::: SUPPLIED DATA :::
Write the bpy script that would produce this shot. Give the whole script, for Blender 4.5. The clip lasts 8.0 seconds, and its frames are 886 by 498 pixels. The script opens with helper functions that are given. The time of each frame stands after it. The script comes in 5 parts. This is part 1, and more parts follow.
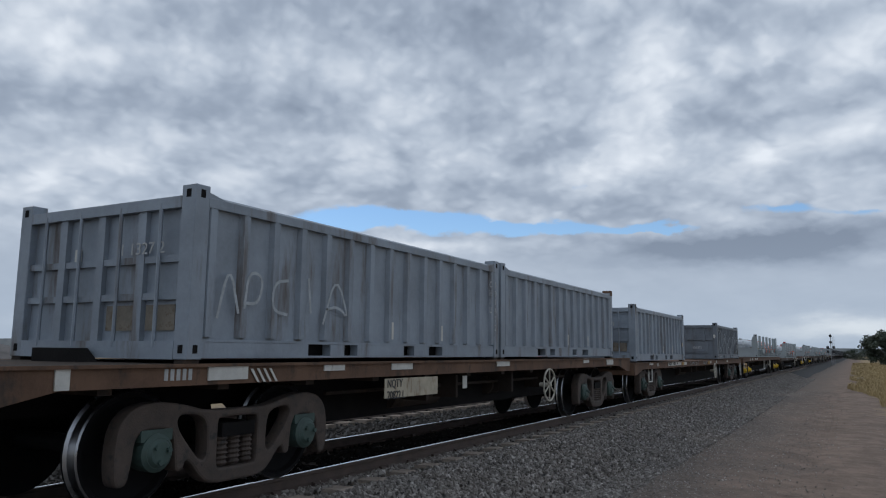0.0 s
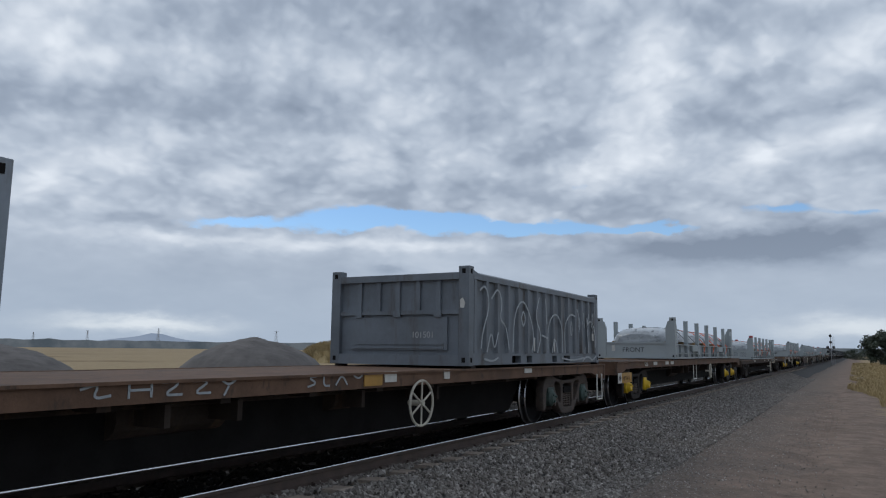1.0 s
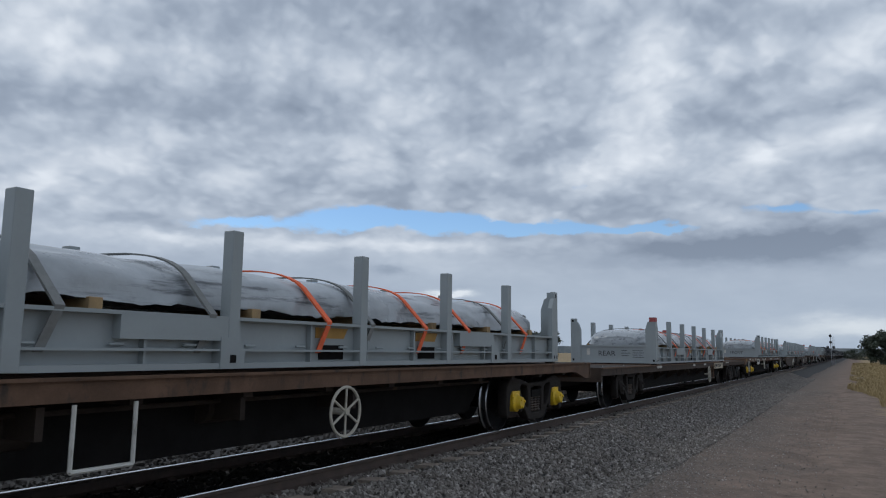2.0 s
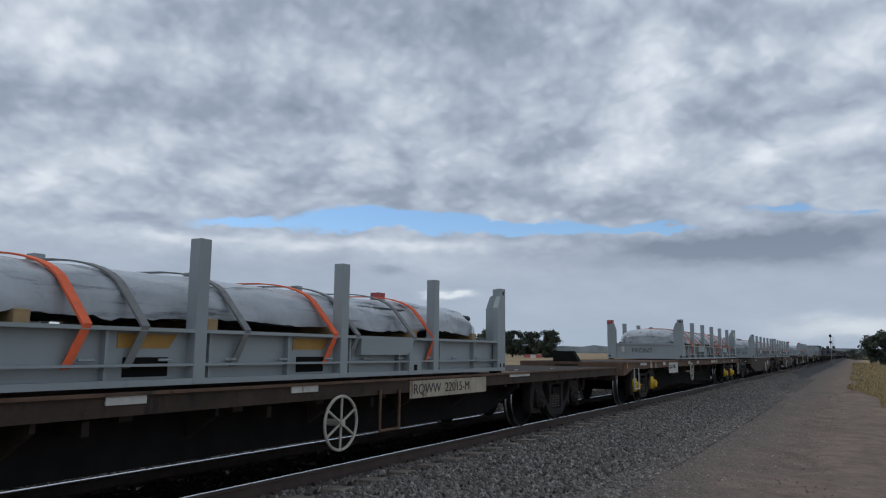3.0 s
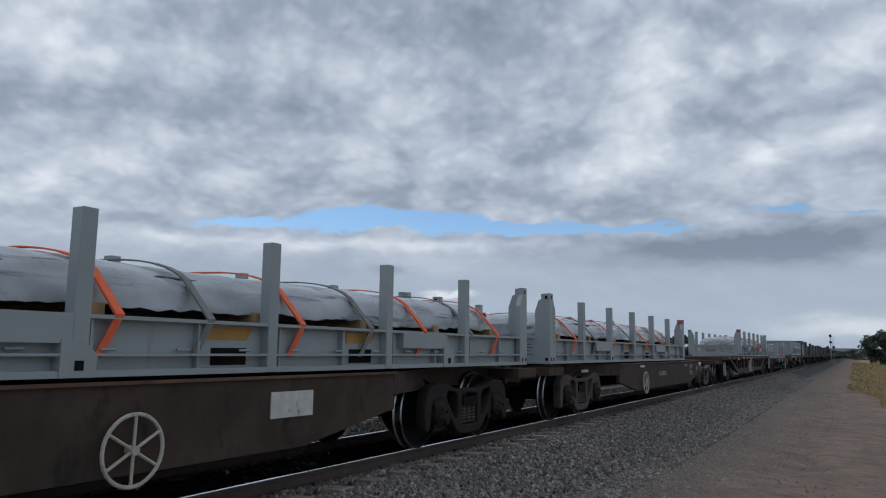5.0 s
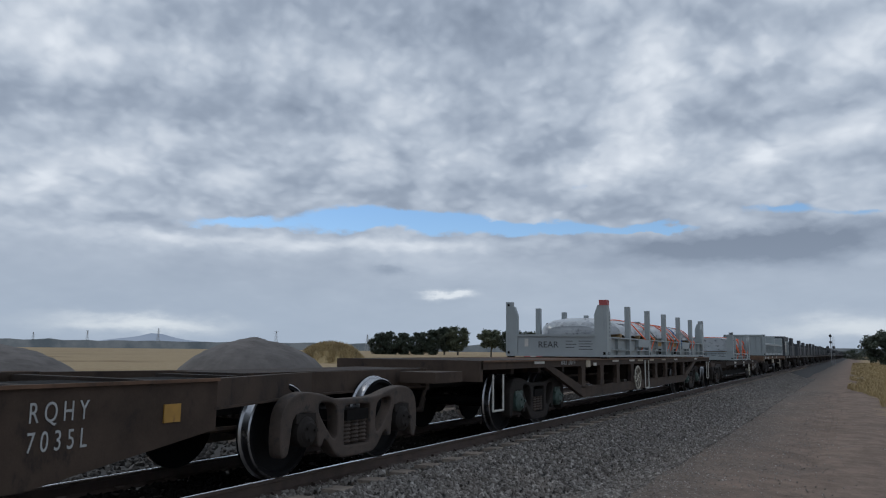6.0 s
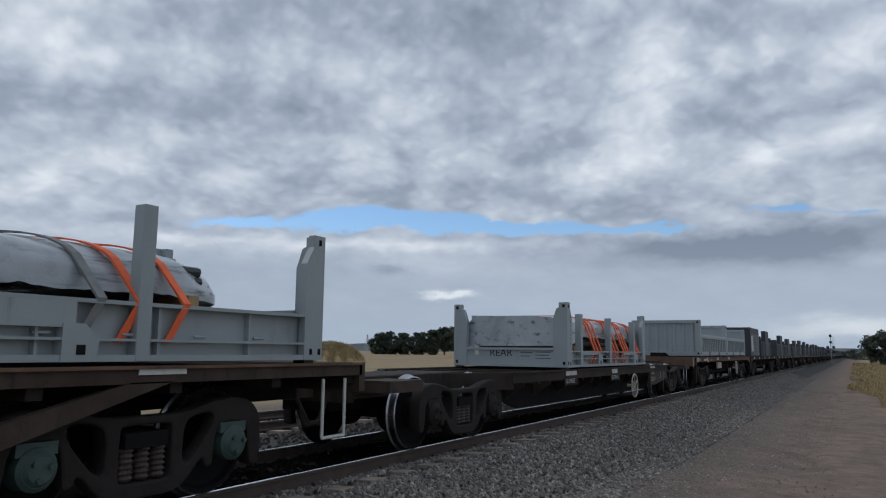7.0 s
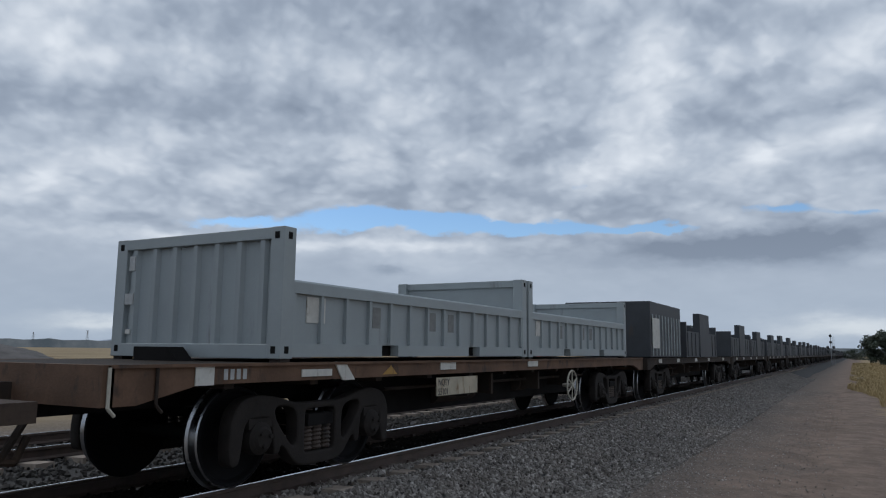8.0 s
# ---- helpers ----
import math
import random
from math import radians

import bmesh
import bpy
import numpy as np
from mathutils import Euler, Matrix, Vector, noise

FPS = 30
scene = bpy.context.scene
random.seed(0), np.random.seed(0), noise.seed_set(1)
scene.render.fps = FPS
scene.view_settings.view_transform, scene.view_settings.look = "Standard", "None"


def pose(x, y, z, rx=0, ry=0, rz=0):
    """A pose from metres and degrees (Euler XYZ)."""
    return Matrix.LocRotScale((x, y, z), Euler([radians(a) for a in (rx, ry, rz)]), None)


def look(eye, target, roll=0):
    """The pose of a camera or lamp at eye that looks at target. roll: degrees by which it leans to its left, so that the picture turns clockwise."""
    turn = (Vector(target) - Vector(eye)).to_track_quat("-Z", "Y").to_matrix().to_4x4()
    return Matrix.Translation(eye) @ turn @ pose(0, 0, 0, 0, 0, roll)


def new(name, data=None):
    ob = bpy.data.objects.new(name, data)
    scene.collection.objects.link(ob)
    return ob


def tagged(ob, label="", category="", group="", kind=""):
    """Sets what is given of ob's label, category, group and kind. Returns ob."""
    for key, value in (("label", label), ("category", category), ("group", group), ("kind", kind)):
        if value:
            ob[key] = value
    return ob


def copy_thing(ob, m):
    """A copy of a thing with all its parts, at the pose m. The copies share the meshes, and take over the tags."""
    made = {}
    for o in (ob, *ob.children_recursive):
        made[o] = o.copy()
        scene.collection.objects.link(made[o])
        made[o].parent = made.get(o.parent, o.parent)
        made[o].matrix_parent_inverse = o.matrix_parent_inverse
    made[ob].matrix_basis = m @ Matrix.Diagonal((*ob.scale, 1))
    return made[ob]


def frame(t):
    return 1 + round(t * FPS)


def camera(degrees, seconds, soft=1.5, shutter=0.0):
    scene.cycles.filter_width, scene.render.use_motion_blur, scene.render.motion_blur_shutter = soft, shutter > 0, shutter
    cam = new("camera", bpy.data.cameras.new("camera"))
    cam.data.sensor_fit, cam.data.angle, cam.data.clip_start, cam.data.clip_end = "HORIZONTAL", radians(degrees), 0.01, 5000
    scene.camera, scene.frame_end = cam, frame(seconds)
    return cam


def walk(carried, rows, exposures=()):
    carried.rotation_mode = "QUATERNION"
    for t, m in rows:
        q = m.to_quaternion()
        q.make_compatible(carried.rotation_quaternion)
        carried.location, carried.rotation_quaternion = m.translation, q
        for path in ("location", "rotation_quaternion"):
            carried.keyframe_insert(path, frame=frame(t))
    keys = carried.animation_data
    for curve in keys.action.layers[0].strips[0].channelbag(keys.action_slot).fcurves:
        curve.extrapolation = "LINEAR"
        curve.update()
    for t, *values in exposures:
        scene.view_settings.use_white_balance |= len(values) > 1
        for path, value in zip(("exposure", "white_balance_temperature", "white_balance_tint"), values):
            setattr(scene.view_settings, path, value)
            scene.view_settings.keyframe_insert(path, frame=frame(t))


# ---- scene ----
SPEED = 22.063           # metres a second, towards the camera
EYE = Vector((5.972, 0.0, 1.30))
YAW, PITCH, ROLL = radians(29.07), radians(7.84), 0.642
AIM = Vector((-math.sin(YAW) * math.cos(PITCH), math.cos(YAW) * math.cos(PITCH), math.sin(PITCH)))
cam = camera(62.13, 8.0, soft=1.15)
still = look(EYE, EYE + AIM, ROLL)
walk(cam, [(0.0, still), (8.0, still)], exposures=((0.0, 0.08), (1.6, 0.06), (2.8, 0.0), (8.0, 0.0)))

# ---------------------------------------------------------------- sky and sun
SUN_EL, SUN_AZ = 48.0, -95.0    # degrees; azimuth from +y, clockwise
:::
Copy all lines from the material that contain "location".

* **FINAL RESULT**:
        carried.location, carried.rotation_quaternion = m.translation, q
        for path in ("location", "rotation_quaternion"):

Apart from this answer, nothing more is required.